## Begin

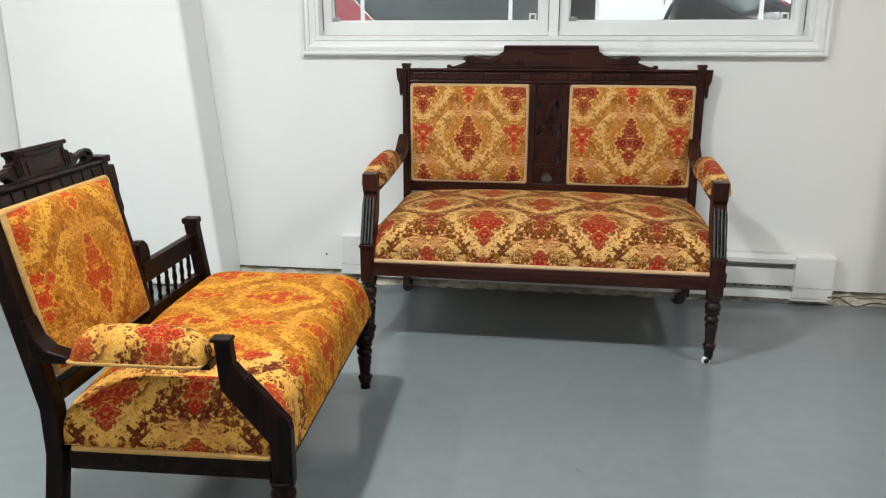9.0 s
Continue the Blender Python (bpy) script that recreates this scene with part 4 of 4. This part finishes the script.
outline = ROOF + SHIELD[1:] + HOOD[1:] + FRONT[1:] + arch(1.95) + arch(-0.72) + REARLOW[:-1] + [(-1.33, 1.10), (-1.25, 1.30)]
RW = [(-1.134, 1.347), (-1.06, 1.267), (-0.93, 1.142), (-0.822, 1.10), (-0.70, 1.06), (-0.60, 1.02), (0.14, 1.02), (0.16, 1.54), (-0.046, 1.543), (-0.30, 1.51), (-0.543, 1.470), (-0.862, 1.437), (-1.033, 1.401), (-1.10, 1.372)]
FW = [(0.22, 1.02), (1.46, 1.02), (1.54, 1.185), (1.43, 1.258), (1.17, 1.396), (0.90, 1.485), (0.70, 1.525), (0.42, 1.54), (0.22, 1.545)]
FFW = [(0.53, 1.1), (1.07, 1.1), (1.08, 1.3), (1.03, 1.4), (0.91, 1.47), (0.73, 1.51), (0.55, 1.52), (0.49, 1.47), (0.49, 1.3)]
for side in (-1, 1):
    sp = part("side_panel", sheared(plate([cx(outline), cx(RW), cx(FW if side < 0 else FFW)], 0.03, 0, UP), side), CARRED, car)
    part("rear_side_glass", sheared(plate([cx(RW)], 0.008, 0, UP), side), TINT, car, "dark tinted rear side window")
    fg = part("front_side_glass", sheared(plate([cx(FW if side < 0 else FFW)], 0.006, 0, UP), side), CLEAR, car)
    fg.visible_shadow = False
    part("window_trim", sheared(tube([(x, -0.017, z) for x, z in cx([RW[-1], RW[0], RW[1], RW[2], RW[3], RW[4], RW[5]])], 0.009, False, 1), side), CHROME, sp)
    part("door_seam", sheared(tube([(-0.36, -0.014, 0.5), (-0.38, -0.014, 1.0), (-0.34, -0.014, 1.25)], 0.004, False, 1), side), CARBLACK, sp)
    part("pillar_trim", sheared(plate([cx([(0.14, 1.085), (0.22, 1.085), (0.22, 1.55), (0.16, 1.55)])], 0.036, 0, UP), side), CARBLACK, sp)
    # black sheet laid over the red for the shade under the roof edge
    part("roof_edge_shade", sheared(plate([cx([(-0.80, 1.442), (-0.543, 1.469), (-0.30, 1.509), (-0.046, 1.541), (0.22, 1.543), (0.7, 1.523), (0.9, 1.483), (1.17, 1.394), (1.43, 1.256), (1.54, 1.183), (1.615, 1.181), (1.43, 1.286), (1.22, 1.396), (0.91, 1.52), (0.727, 1.552), (0.42, 1.576), (0.016, 1.584), (-0.358, 1.573), (-0.50, 1.562)])], 0.034, 0, UP), side), CARBLACK, sp)
    part("inner_lining", sheared(plate([cx(outline), cx(RW), cx(FW if side < 0 else FFW)], 0.008, 0, Matrix.Translation((0, -side * 0.024, 0)) @ UP), side), CARBLACK, car)
    part("mirror_sail", sheared(plate([cx([(1.47, 1.03), (1.70, 1.03), (1.68, 1.14), (1.60, 1.182), (1.545, 1.18)])], 0.04, 0, UP), side), CARBLACK, sp)
    # bright strip added as the sky's highlight along the roof line
    part("roof_highlight", sheared(tube([(x, -side * 0.0, z + 0.004) for x, z in cx(ROOF[1:] + SHIELD[1:])], 0.010, False, 1), side), CHROME, sp)
    for wx in (1.95, -0.72):
        wh = part("wheel", lathe([(0.2, -0.09), (0.31, -0.09), (0.325, -0.06), (0.325, 0.06), (0.31, 0.09), (0.2, 0.09)], 28, pose(wx - 0.3, side * (HWD - 0.12), 0.325, 90)), BLACK, car, smooth=True)
        part("rim", lathe([(0.03, -0.07), (0.2, -0.085), (0.205, 0.085), (0.03, 0.07)], 20, pose(wx - 0.3, side * (HWD - 0.12), 0.325, 90)), CHROME, wh)


def skin(name, pts, material, crown=0.03, n=10):
    """A strip of bodywork across the car between its side sheets."""
    bm = bmesh.new()
    rows = []
    for x, z in cx(pts):
        inward = max(0.0, z + GZ - 1.06) * 0.34 + max(0.0, 0.55 - z) * 0.08 + max(0.0, abs(x) - 1.5) * 0.12
        hw = HWD - inward
        rows.append([bm.verts.new((x, -hw + 2 * hw * k / n, z + crown * (1 - (2 * k / n - 1) ** 2))) for k in range(n + 1)])
    for a, b in zip(rows, rows[1:]):
        for k in range(n):
            bm.faces.new((a[k], a[k + 1], b[k + 1], b[k]))
    bmesh.ops.solidify(bm, geom=bm.faces[:], thickness=0.012)
    return part(name, bm, material, car, smooth=True)


skin("roof", ROOF, CARRED, 0.014)
# opaque dark glass put in for the shade of the cabin behind it
skin("windshield", SHIELD, TINT, 0.02)
skin("roof_lining", [(x, z - 0.02) for x, z in ROOF[2:]], CARBLACK, 0.01)
skin("hood", HOOD, CARRED, 0.03)
skin("front_bumper", FRONT, CARRED, 0.0)
skin("tailgate", REARLOW, CARRED, 0.0)
skin("rear_glass", REARGLASS, TINT, 0.01)
part("underbody", box(-1.65, 2.25, -0.7, 0.7, 0.22, 0.3, 0.01), CARBLACK, car)
part("tail_light", box(-1.70, -1.66, -0.80, -0.60, 0.95, 1.2, 0.02), plain("red_lens", (0.4, 0.02, 0.02), 0.2), car)
part("tail_light", box(-1.70, -1.66, 0.60, 0.80, 0.95, 1.2, 0.02), bpy.data.materials["red_lens"], car)
ant = part("antenna_base", lathe([(0.075, -0.02), (0.07, 0.02), (0.05, 0.045), (0.02, 0.05)], 14, pose(-1.30, 0, 1.69)), CARBLACK, car, "black roof antenna")
part("mast", tube([(-1.30, 0, 1.695), (-1.62, 0, 1.93)], 0.006, False, 2), CARBLACK, ant)
# grey-green of the reflections on the dash, put into its colour
DASH = plain("reflection_tinted_dash", (0.30, 0.40, 0.39), 0.3, vary=0.3, scale=9)
part("dashboard", box(0.72, 1.24, -0.66, 0.66, 0.95, 1.25, 0.06, None, 3), DASH, car)
for y in (-0.38, 0.38):
    fs = part("front_seat", box(-0.22, 0.06, y - 0.25, y + 0.25, 0.55, 1.30, 0.06, None, 3), SEATCLOTH, car)
    part("head_rest", box(-0.22, -0.08, y - 0.13, y + 0.13, 1.33, 1.54, 0.05, None, 3), SEATCLOTH, fs)
    part("cushion", box(-0.1, 0.45, y - 0.25, y + 0.25, 0.45, 0.62, 0.05, None, 3), SEATCLOTH, fs)
part("rear_seat", box(-1.25, -1.0, -0.62, 0.62, 0.5, 1.32, 0.06, None, 3), SEATCLOTH, car)
part("steering_wheel", tube([(0.6 + 0.06 * math.cos(a), -0.36 + 0.185 * math.sin(a), 1.22 + 0.175 * math.cos(a)) for a in [k * math.pi / 12 for k in range(24)]], 0.016, True, 3), SLOT, car, "grey steering wheel", True)
for side in (-1, 1):
    part("wing_mirror", box(1.02, 1.14, side * 0.84 - 0.1, side * 0.84 + 0.1, 1.10, 1.24, 0.03, None, 3), CARBLACK, car)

## End

-- What you have to do --
Return each line exactly as written. Any picture gets left out.

-- Exercise output --
9.0 s
Continue the Blender Python (bpy) script that recreates this scene with part 4 of 4. This part finishes the script.
outline = ROOF + SHIELD[1:] + HOOD[1:] + FRONT[1:] + arch(1.95) + arch(-0.72) + REARLOW[:-1] + [(-1.33, 1.10), (-1.25, 1.30)]
RW = [(-1.134, 1.347), (-1.06, 1.267), (-0.93, 1.142), (-0.822, 1.10), (-0.70, 1.06), (-0.60, 1.02), (0.14, 1.02), (0.16, 1.54), (-0.046, 1.543), (-0.30, 1.51), (-0.543, 1.470), (-0.862, 1.437), (-1.033, 1.401), (-1.10, 1.372)]
FW = [(0.22, 1.02), (1.46, 1.02), (1.54, 1.185), (1.43, 1.258), (1.17, 1.396), (0.90, 1.485), (0.70, 1.525), (0.42, 1.54), (0.22, 1.545)]
FFW = [(0.53, 1.1), (1.07, 1.1), (1.08, 1.3), (1.03, 1.4), (0.91, 1.47), (0.73, 1.51), (0.55, 1.52), (0.49, 1.47), (0.49, 1.3)]
for side in (-1, 1):
    sp = part("side_panel", sheared(plate([cx(outline), cx(RW), cx(FW if side < 0 else FFW)], 0.03, 0, UP), side), CARRED, car)
    part("rear_side_glass", sheared(plate([cx(RW)], 0.008, 0, UP), side), TINT, car, "dark tinted rear side window")
    fg = part("front_side_glass", sheared(plate([cx(FW if side < 0 else FFW)], 0.006, 0, UP), side), CLEAR, car)
    fg.visible_shadow = False
    part("window_trim", sheared(tube([(x, -0.017, z) for x, z in cx([RW[-1], RW[0], RW[1], RW[2], RW[3], RW[4], RW[5]])], 0.009, False, 1), side), CHROME, sp)
    part("door_seam", sheared(tube([(-0.36, -0.014, 0.5), (-0.38, -0.014, 1.0), (-0.34, -0.014, 1.25)], 0.004, False, 1), side), CARBLACK, sp)
    part("pillar_trim", sheared(plate([cx([(0.14, 1.085), (0.22, 1.085), (0.22, 1.55), (0.16, 1.55)])], 0.036, 0, UP), side), CARBLACK, sp)
    # black sheet laid over the red for the shade under the roof edge
    part("roof_edge_shade", sheared(plate([cx([(-0.80, 1.442), (-0.543, 1.469), (-0.30, 1.509), (-0.046, 1.541), (0.22, 1.543), (0.7, 1.523), (0.9, 1.483), (1.17, 1.394), (1.43, 1.256), (1.54, 1.183), (1.615, 1.181), (1.43, 1.286), (1.22, 1.396), (0.91, 1.52), (0.727, 1.552), (0.42, 1.576), (0.016, 1.584), (-0.358, 1.573), (-0.50, 1.562)])], 0.034, 0, UP), side), CARBLACK, sp)
    part("inner_lining", sheared(plate([cx(outline), cx(RW), cx(FW if side < 0 else FFW)], 0.008, 0, Matrix.Translation((0, -side * 0.024, 0)) @ UP), side), CARBLACK, car)
    part("mirror_sail", sheared(plate([cx([(1.47, 1.03), (1.70, 1.03), (1.68, 1.14), (1.60, 1.182), (1.545, 1.18)])], 0.04, 0, UP), side), CARBLACK, sp)
    # bright strip added as the sky's highlight along the roof line
    part("roof_highlight", sheared(tube([(x, -side * 0.0, z + 0.004) for x, z in cx(ROOF[1:] + SHIELD[1:])], 0.010, False, 1), side), CHROME, sp)
    for wx in (1.95, -0.72):
        wh = part("wheel", lathe([(0.2, -0.09), (0.31, -0.09), (0.325, -0.06), (0.325, 0.06), (0.31, 0.09), (0.2, 0.09)], 28, pose(wx - 0.3, side * (HWD - 0.12), 0.325, 90)), BLACK, car, smooth=True)
        part("rim", lathe([(0.03, -0.07), (0.2, -0.085), (0.205, 0.085), (0.03, 0.07)], 20, pose(wx - 0.3, side * (HWD - 0.12), 0.325, 90)), CHROME, wh)


def skin(name, pts, material, crown=0.03, n=10):
    """A strip of bodywork across the car between its side sheets."""
    bm = bmesh.new()
    rows = []
    for x, z in cx(pts):
        inward = max(0.0, z + GZ - 1.06) * 0.34 + max(0.0, 0.55 - z) * 0.08 + max(0.0, abs(x) - 1.5) * 0.12
        hw = HWD - inward
        rows.append([bm.verts.new((x, -hw + 2 * hw * k / n, z + crown * (1 - (2 * k / n - 1) ** 2))) for k in range(n + 1)])
    for a, b in zip(rows, rows[1:]):
        for k in range(n):
            bm.faces.new((a[k], a[k + 1], b[k + 1], b[k]))
    bmesh.ops.solidify(bm, geom=bm.faces[:], thickness=0.012)
    return part(name, bm, material, car, smooth=True)


skin("roof", ROOF, CARRED, 0.014)
# opaque dark glass put in for the shade of the cabin behind it
skin("windshield", SHIELD, TINT, 0.02)
skin("roof_lining", [(x, z - 0.02) for x, z in ROOF[2:]], CARBLACK, 0.01)
skin("hood", HOOD, CARRED, 0.03)
skin("front_bumper", FRONT, CARRED, 0.0)
skin("tailgate", REARLOW, CARRED, 0.0)
skin("rear_glass", REARGLASS, TINT, 0.01)
part("underbody", box(-1.65, 2.25, -0.7, 0.7, 0.22, 0.3, 0.01), CARBLACK, car)
part("tail_light", box(-1.70, -1.66, -0.80, -0.60, 0.95, 1.2, 0.02), plain("red_lens", (0.4, 0.02, 0.02), 0.2), car)
part("tail_light", box(-1.70, -1.66, 0.60, 0.80, 0.95, 1.2, 0.02), bpy.data.materials["red_lens"], car)
ant = part("antenna_base", lathe([(0.075, -0.02), (0.07, 0.02), (0.05, 0.045), (0.02, 0.05)], 14, pose(-1.30, 0, 1.69)), CARBLACK, car, "black roof antenna")
part("mast", tube([(-1.30, 0, 1.695), (-1.62, 0, 1.93)], 0.006, False, 2), CARBLACK, ant)
# grey-green of the reflections on the dash, put into its colour
DASH = plain("reflection_tinted_dash", (0.30, 0.40, 0.39), 0.3, vary=0.3, scale=9)
part("dashboard", box(0.72, 1.24, -0.66, 0.66, 0.95, 1.25, 0.06, None, 3), DASH, car)
for y in (-0.38, 0.38):
    fs = part("front_seat", box(-0.22, 0.06, y - 0.25, y + 0.25, 0.55, 1.30, 0.06, None, 3), SEATCLOTH, car)
    part("head_rest", box(-0.22, -0.08, y - 0.13, y + 0.13, 1.33, 1.54, 0.05, None, 3), SEATCLOTH, fs)
    part("cushion", box(-0.1, 0.45, y - 0.25, y + 0.25, 0.45, 0.62, 0.05, None, 3), SEATCLOTH, fs)
part("rear_seat", box(-1.25, -1.0, -0.62, 0.62, 0.5, 1.32, 0.06, None, 3), SEATCLOTH, car)
part("steering_wheel", tube([(0.6 + 0.06 * math.cos(a), -0.36 + 0.185 * math.sin(a), 1.22 + 0.175 * math.cos(a)) for a in [k * math.pi / 12 for k in range(24)]], 0.016, True, 3), SLOT, car, "grey steering wheel", True)
for side in (-1, 1):
    part("wing_mirror", box(1.02, 1.14, side * 0.84 - 0.1, side * 0.84 + 0.1, 1.10, 1.24, 0.03, None, 3), CARBLACK, car)